> [GIVEN INSTRUCTION]: Pull out every line below holding the word "from".

* START DATASET CONTENT *

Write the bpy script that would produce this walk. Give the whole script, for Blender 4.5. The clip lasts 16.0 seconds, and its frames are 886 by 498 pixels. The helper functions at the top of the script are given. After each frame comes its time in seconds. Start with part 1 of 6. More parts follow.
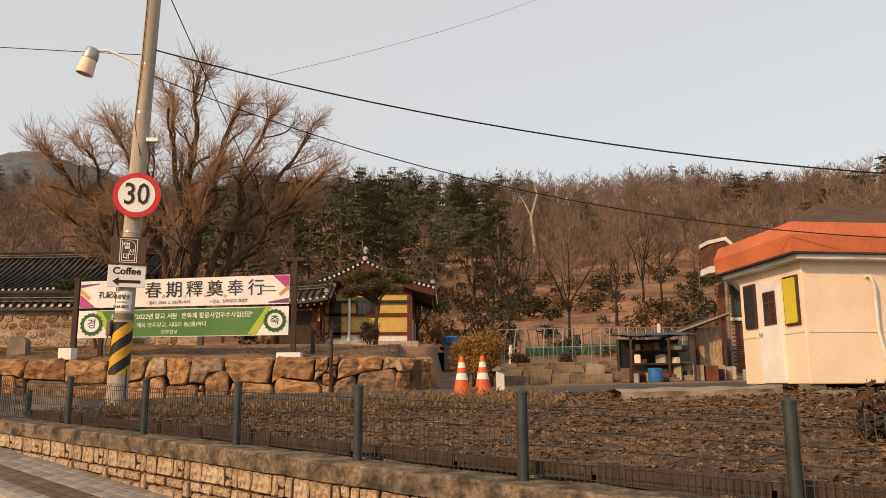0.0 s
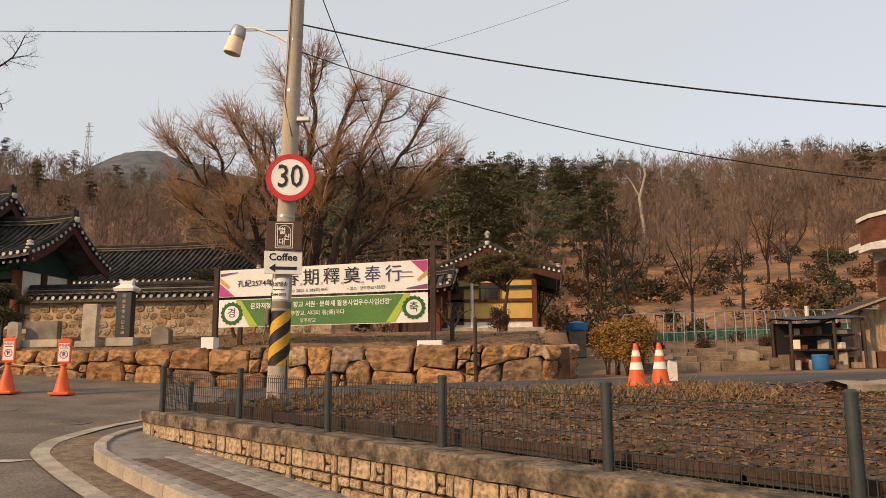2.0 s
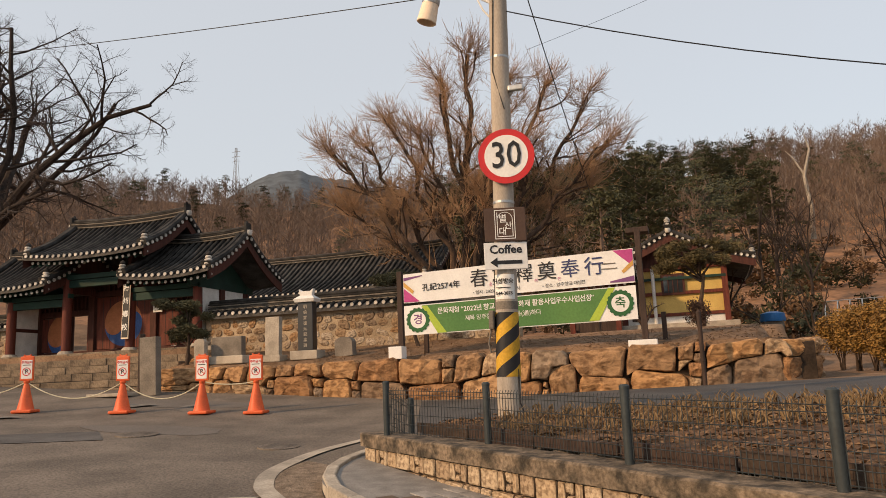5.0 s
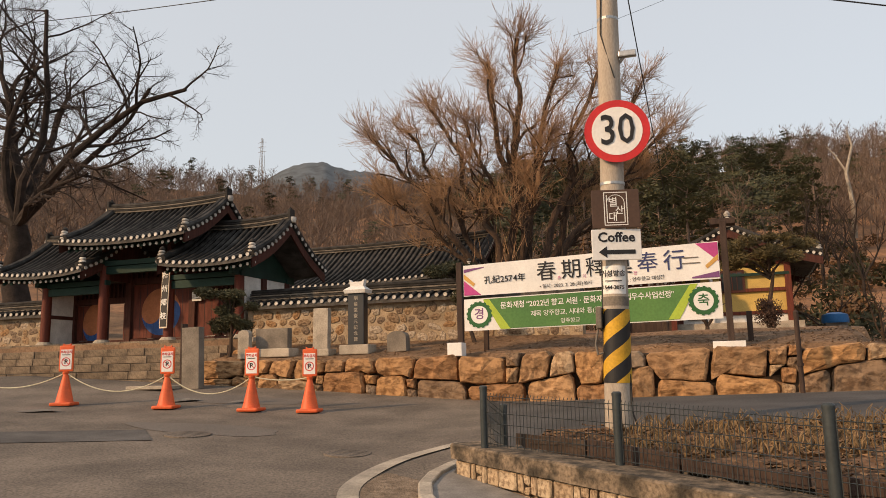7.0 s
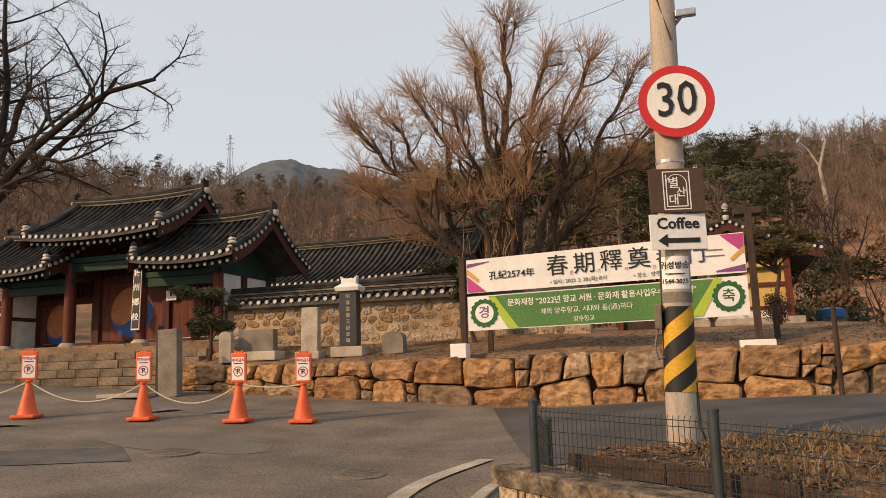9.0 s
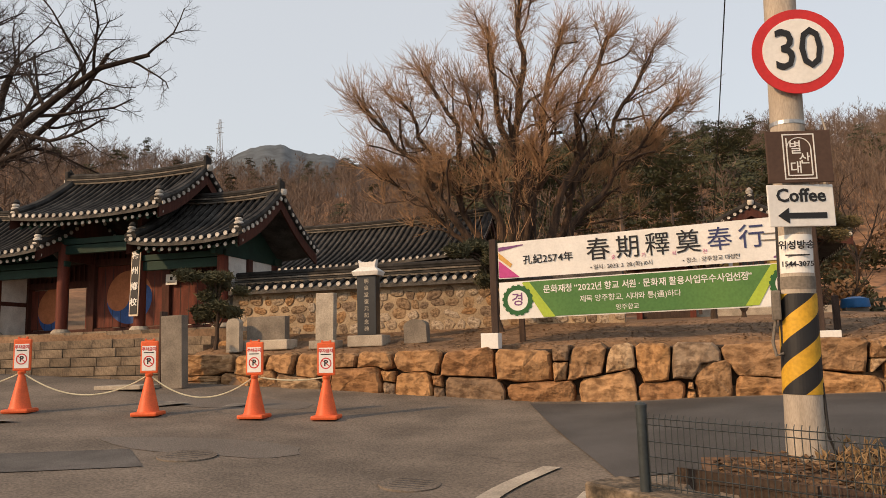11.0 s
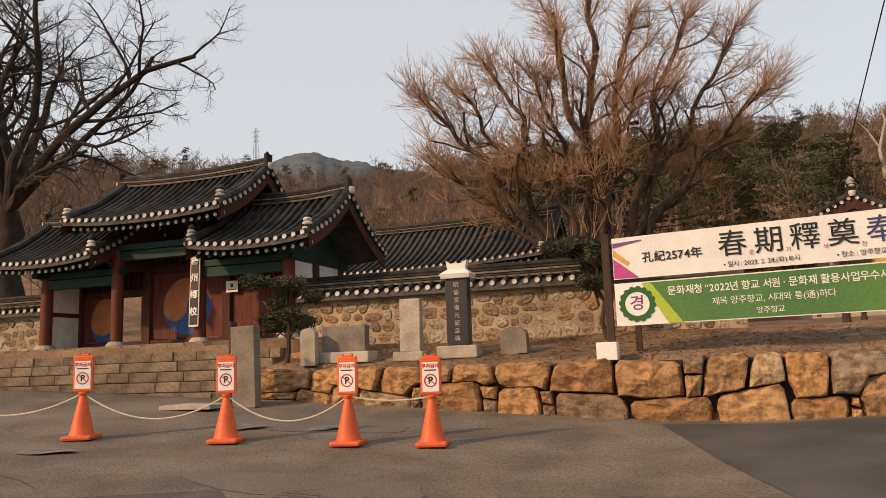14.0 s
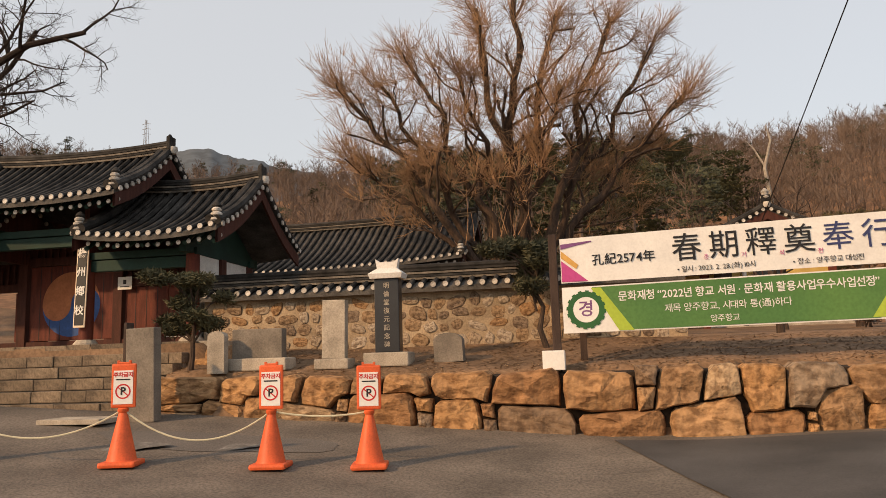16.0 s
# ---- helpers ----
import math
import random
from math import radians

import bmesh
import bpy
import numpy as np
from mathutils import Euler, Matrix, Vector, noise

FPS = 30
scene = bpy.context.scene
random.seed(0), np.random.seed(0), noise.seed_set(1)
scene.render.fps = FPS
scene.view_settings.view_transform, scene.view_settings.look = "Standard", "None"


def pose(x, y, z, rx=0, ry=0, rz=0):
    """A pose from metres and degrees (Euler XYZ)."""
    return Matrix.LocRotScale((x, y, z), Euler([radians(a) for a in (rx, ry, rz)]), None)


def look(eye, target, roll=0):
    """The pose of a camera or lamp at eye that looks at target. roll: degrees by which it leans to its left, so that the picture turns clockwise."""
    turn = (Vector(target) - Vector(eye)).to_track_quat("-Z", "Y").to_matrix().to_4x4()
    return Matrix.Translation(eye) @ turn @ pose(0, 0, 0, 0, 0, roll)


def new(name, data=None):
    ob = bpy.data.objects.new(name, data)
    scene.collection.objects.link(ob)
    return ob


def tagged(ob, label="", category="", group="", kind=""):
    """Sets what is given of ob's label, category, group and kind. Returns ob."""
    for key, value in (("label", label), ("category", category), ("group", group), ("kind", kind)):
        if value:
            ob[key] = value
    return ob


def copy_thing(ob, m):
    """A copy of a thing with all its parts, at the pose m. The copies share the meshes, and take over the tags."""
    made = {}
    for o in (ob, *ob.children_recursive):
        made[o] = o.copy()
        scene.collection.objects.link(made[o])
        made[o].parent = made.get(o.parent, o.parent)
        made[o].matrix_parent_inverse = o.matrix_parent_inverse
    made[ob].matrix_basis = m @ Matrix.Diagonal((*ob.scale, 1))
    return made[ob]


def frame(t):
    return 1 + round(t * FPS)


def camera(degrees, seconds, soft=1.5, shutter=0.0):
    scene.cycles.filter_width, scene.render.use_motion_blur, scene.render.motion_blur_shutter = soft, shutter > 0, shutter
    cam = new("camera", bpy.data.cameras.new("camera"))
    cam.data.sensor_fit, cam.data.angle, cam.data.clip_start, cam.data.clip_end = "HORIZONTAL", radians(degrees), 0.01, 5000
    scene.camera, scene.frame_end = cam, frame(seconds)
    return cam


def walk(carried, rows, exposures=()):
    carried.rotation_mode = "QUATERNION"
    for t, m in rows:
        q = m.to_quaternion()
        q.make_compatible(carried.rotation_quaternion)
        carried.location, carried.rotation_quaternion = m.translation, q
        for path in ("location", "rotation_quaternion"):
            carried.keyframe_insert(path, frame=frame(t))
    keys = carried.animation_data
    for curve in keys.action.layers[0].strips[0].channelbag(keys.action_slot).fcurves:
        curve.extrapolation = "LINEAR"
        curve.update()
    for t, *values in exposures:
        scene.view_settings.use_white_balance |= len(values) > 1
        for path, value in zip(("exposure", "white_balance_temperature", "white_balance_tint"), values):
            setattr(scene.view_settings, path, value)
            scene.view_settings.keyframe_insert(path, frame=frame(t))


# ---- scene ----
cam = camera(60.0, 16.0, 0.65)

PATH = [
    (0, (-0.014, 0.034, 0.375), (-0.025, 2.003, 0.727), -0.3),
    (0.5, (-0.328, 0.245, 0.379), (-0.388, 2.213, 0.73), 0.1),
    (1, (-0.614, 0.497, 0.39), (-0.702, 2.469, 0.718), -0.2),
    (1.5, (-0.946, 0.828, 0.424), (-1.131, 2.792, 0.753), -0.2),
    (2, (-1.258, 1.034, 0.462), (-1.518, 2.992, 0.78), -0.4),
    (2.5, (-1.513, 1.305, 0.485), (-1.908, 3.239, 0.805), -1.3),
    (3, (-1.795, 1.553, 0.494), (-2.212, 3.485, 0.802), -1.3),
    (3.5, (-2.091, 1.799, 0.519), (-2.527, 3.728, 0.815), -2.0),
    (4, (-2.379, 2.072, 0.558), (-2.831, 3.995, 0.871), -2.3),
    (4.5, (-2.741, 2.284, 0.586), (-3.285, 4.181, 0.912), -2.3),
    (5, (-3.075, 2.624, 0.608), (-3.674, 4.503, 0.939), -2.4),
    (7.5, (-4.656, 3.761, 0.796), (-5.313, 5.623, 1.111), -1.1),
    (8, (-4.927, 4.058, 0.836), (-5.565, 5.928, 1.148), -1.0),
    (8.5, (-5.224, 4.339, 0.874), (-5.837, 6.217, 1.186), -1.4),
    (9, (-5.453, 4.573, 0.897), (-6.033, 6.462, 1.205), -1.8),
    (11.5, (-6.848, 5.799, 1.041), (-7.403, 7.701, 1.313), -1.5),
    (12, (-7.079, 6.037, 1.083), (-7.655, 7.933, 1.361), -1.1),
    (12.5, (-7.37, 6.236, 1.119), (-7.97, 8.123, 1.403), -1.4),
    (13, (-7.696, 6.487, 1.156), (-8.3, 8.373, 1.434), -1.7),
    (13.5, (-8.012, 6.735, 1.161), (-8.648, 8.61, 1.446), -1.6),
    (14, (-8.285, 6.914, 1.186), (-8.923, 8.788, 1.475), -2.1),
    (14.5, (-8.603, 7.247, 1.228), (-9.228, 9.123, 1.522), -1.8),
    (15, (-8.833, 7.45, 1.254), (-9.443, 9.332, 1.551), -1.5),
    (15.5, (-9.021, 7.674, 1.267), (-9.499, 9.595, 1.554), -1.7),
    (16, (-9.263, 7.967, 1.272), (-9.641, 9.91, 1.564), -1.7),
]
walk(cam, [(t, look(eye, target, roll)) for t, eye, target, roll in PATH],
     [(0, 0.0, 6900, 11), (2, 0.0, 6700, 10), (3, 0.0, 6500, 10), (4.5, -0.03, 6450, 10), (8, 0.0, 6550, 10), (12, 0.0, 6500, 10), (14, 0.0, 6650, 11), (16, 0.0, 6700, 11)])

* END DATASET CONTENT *

> [THE COMPLETED TASK]:
from math import radians
from mathutils import Euler, Matrix, Vector, noise
    """A pose from metres and degrees (Euler XYZ)."""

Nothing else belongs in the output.